What’s your dog’s name?

Visiting the pristine Wilsons Promontory National Park in Victoria last weekend, I was happily soaking up the peace, gazing at the gorgeous vistas, deeply breathing in the natural fragrances, running along Norman Beach, taking dips in the crystal clear waters, and wondering what else makes me love this place so much.

Wilsons Promontory National Park

Wilsons Promontory National Park

Then it hit me – THERE ARE NO DOGS!!! Hallelujah! PERFECTION! And further to that thought; no dog owners trying to convince everyone how adorable their mutt is and how it wouldn’t ever possibly bite or snarl at anyone. Yeah right!

Please Please Please powers of bureauracy never ever ever allow dogs into Wilsons Promontory National Park. No matter how much they try to convince everyone that it would be a fair thing.

What’s not fair is that so many people are not obeying local laws thinking their lovely smelly slobbering fleabag is the exception to the rule. Our beaches are plagued with them. Dog non-lovers (and there are a few of us) are ignored and forced to share our beaches with dogs at all times of the day despite the rules.

Recently I was sitting near two little girls on the beach on a hot summers day and a lady was blatantly walking her dog along the beach without a lead in the middle of the time of day when dogs were not supposed to be there at all. The little girls father was out in the water with his little boy, and a long way away in terms of supervision or protection of the little girls. One little girl said to her sister, “I’m scared of dogs.” The other sister replied nastily, “Get over it.” The point is that the little girl should not have been made to feel scared at the beach. She should have been able to enjoy the experience unthreatened. If something had happened the father was too far away to be of any use whatsoever. But that is another issue.

So beautiful Wilson’s Promontory I will keep returning to have my soul renewed with natural beauty quietly confident that it will continue to be a sanctuary, not only for the Australian wildlife that lives there, but also for the people like me who do not share a liking for dogs.

Gang Gangs

I awoke and thought I was in heaven. I felt at peace. My head was clear after a nights sleep free from The Hum.

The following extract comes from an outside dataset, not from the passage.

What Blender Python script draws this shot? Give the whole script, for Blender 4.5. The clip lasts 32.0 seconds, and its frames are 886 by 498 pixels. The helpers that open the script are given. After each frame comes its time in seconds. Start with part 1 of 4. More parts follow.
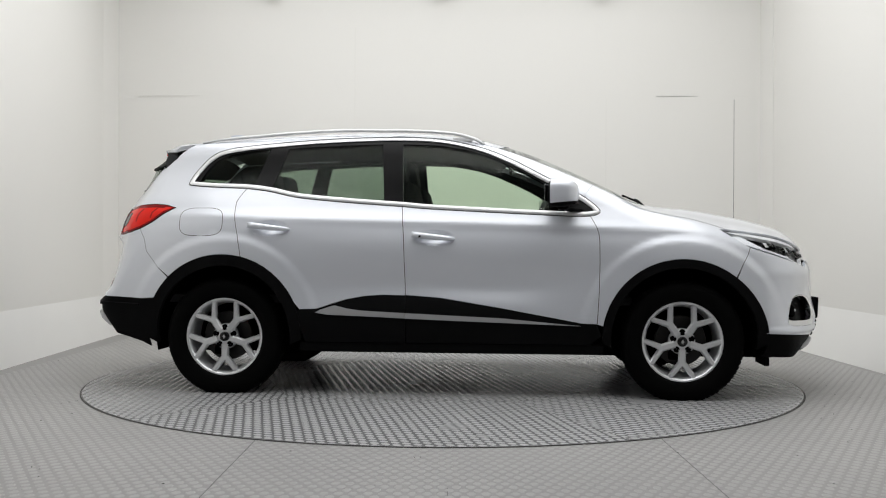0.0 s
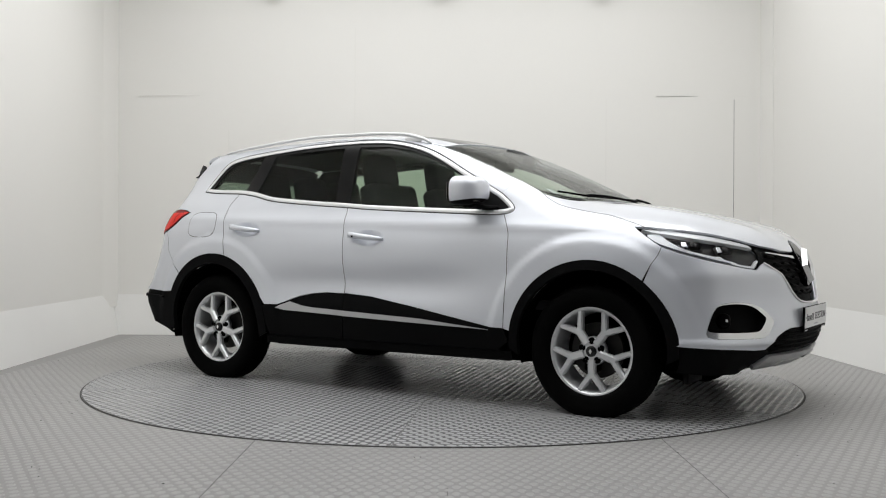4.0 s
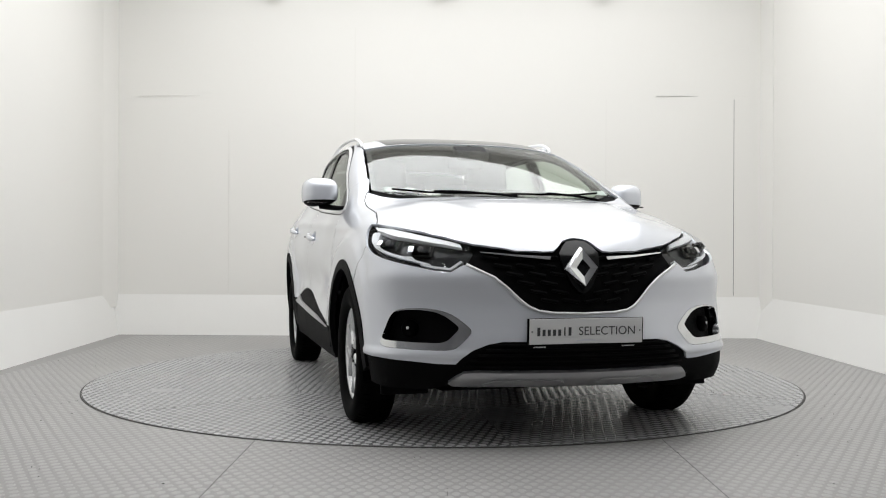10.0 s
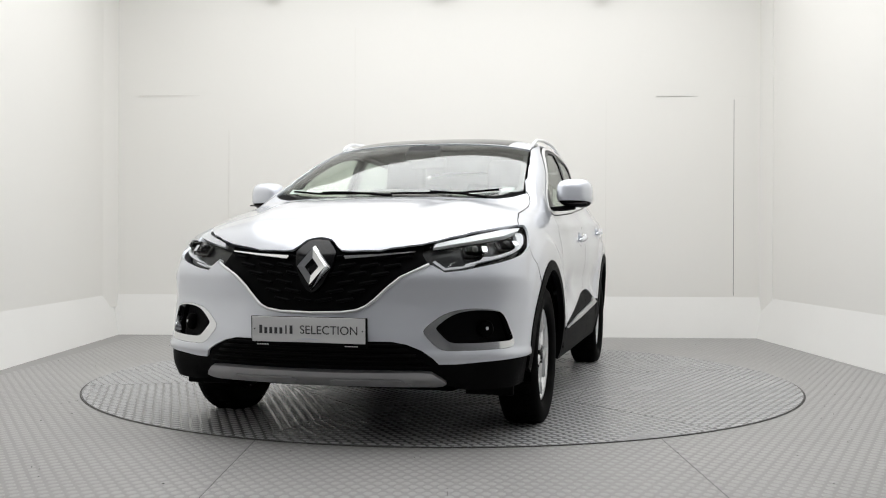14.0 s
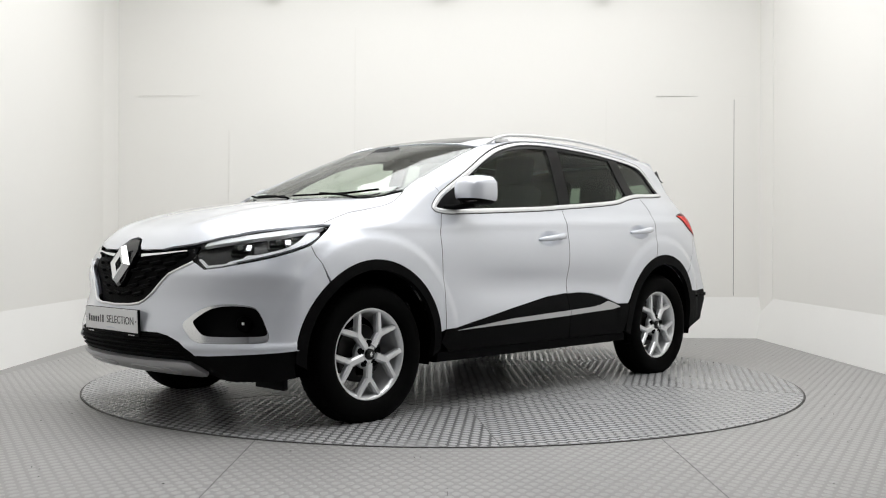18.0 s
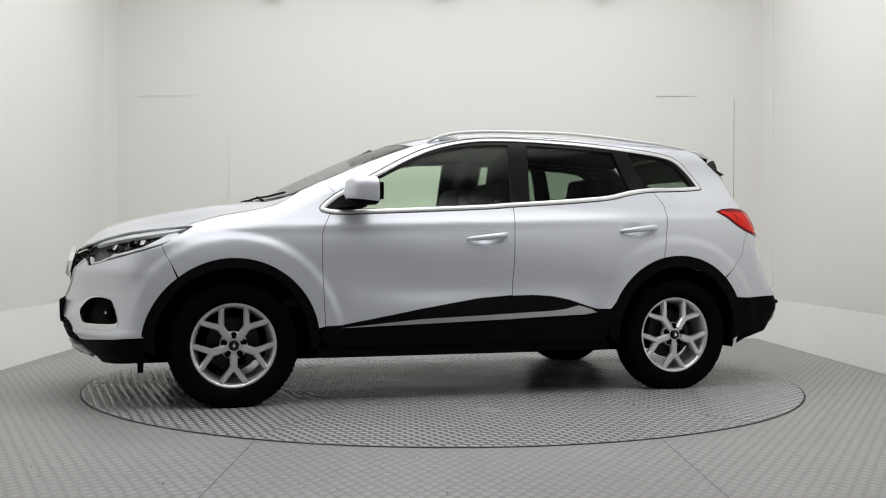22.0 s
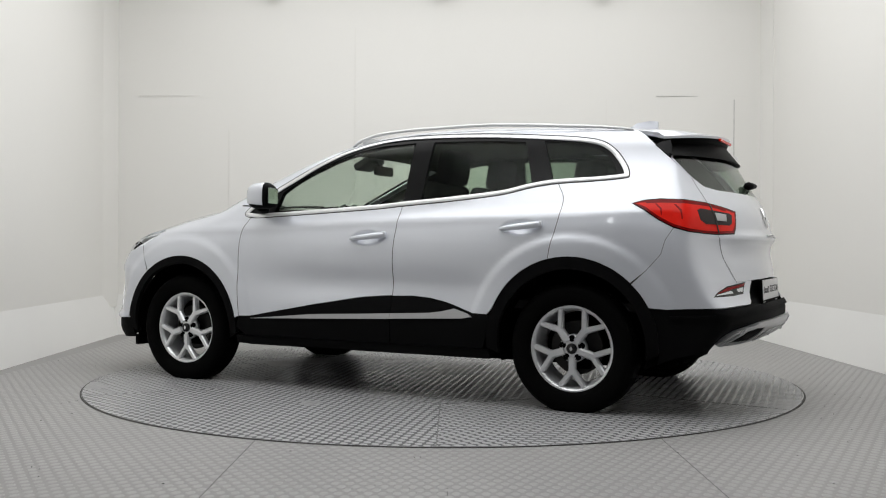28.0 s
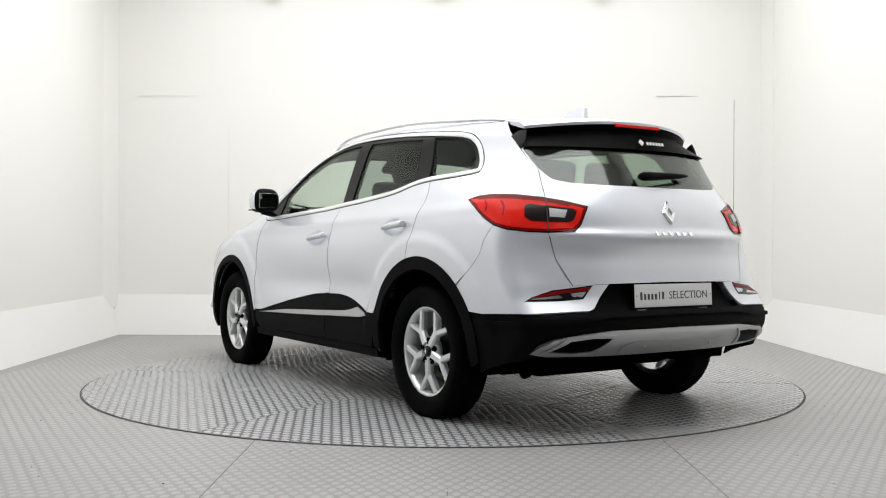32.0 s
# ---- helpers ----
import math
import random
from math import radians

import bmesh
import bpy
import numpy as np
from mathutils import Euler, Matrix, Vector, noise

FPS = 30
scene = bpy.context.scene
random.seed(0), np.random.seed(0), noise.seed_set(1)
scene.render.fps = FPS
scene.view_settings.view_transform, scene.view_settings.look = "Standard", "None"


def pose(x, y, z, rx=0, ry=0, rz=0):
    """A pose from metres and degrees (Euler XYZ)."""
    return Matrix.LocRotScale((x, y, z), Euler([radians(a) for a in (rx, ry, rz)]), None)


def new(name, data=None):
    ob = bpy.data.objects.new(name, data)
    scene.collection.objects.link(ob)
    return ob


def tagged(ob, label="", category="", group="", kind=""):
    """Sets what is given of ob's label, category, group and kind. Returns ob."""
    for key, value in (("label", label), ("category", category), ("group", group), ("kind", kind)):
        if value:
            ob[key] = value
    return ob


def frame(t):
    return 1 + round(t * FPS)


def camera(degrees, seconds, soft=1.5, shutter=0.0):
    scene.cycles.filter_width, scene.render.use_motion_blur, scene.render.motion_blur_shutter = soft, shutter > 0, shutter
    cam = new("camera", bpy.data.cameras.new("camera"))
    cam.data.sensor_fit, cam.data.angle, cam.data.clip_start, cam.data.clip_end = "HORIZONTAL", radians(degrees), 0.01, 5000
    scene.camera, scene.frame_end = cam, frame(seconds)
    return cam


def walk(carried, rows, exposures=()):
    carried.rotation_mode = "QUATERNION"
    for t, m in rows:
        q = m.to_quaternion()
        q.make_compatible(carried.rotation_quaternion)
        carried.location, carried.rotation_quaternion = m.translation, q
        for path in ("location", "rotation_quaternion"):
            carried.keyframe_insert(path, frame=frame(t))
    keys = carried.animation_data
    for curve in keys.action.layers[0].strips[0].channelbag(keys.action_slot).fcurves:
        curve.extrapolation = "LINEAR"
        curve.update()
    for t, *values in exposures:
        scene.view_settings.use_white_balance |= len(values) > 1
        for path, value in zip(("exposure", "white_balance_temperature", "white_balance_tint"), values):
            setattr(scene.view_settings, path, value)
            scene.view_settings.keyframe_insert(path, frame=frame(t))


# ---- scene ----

A perfect symphony of bird calls rang out from the bush. There were no screeching divas with the absence of magpies, wattle birds, crows, seagulls and corellas. The subtle call of the Gang Gang Cockatoos could be heard. It has a quieter squawk than its cockatoo cousins. It is more of a croak. We had seen three Gang Gangs the day before. They are distinguished by their grey feathers and red crests.

I had slept well in the tent despite frequent interruptions from snarling possums fossicking about for food and the occasional wallaby bounding by.

The Glenelg River in south west Victoria is beautiful. Surrounded by Australian bushland, it is protected by its National Park status, amid the ugly pine plantations that go on for kilometers and spoil this environment. The river is large enough for power boats, but favoured by canoeists and kayakers. There are no rapids but a swift current moves the slightly salty water to the estuary downstream at Nelson. Bream are often caught by the fishermen who frequent this place.

We swam, dived and jumped off jetties, fished, sat, cruised in the boat, cooked at the campfire, and looked for satellites and meteors in the star filled sky. The next day we left the clear hot day behind and descended into the cool dark underground interior of the Princess Margaret Rose Cave to be amazed by the stalactites and stalagmites.

Dead Koalas

I see dead koalas. Probably at a frequency of one per week. Their fat round fluffy grey/brown/white furred bodies don’t flatten easily apparently. Sometimes I glimpse a leathery black nose amid the gory mess as I speed by on my way to work.

The Princes Highway is the A1 highway that loops completely around Australia. This particular stretch of this major highway is rural, coastal, farming, open and bare to the prevailing cold sea winds from the Antarctic. Wind turbines are multiplying along this coastline.

So where do the koalas come from? Go to? Live? There are some treed areas but often I’ll see a dead one in an area that has no native trees, only Cyprus trees planted by early settlers.

I worry about them. As well as being cute in appearance, they are non-threatening and gentle creatures. They are an endangered species. Sure I see lots of other road-kill such as kangaroos, wallabies, foxes, rabbits, and birds. But it is the squashed koalas that upset me the most. I often see a mangled mess of fur and flesh and blood at the end of black skid marks from car tyres. It is far more gruesome than a Twilight movie. (But that’s not hard).

I hope I never see a live one on the road before my car. Would I swerve and dangerously cause an accident? Or would I plough straight through it? I hope I am never tested. A common topic of conversation in this region is about people who have damaged their cars from collisions with kangaroos and koalas.

Then today on my way home from work I was glad to avoid running over a huge snake sliding across the highway. It wasn’t a brown or black snake – maybe a tiger snake. These too are protected species and I’m glad the one I saw lived.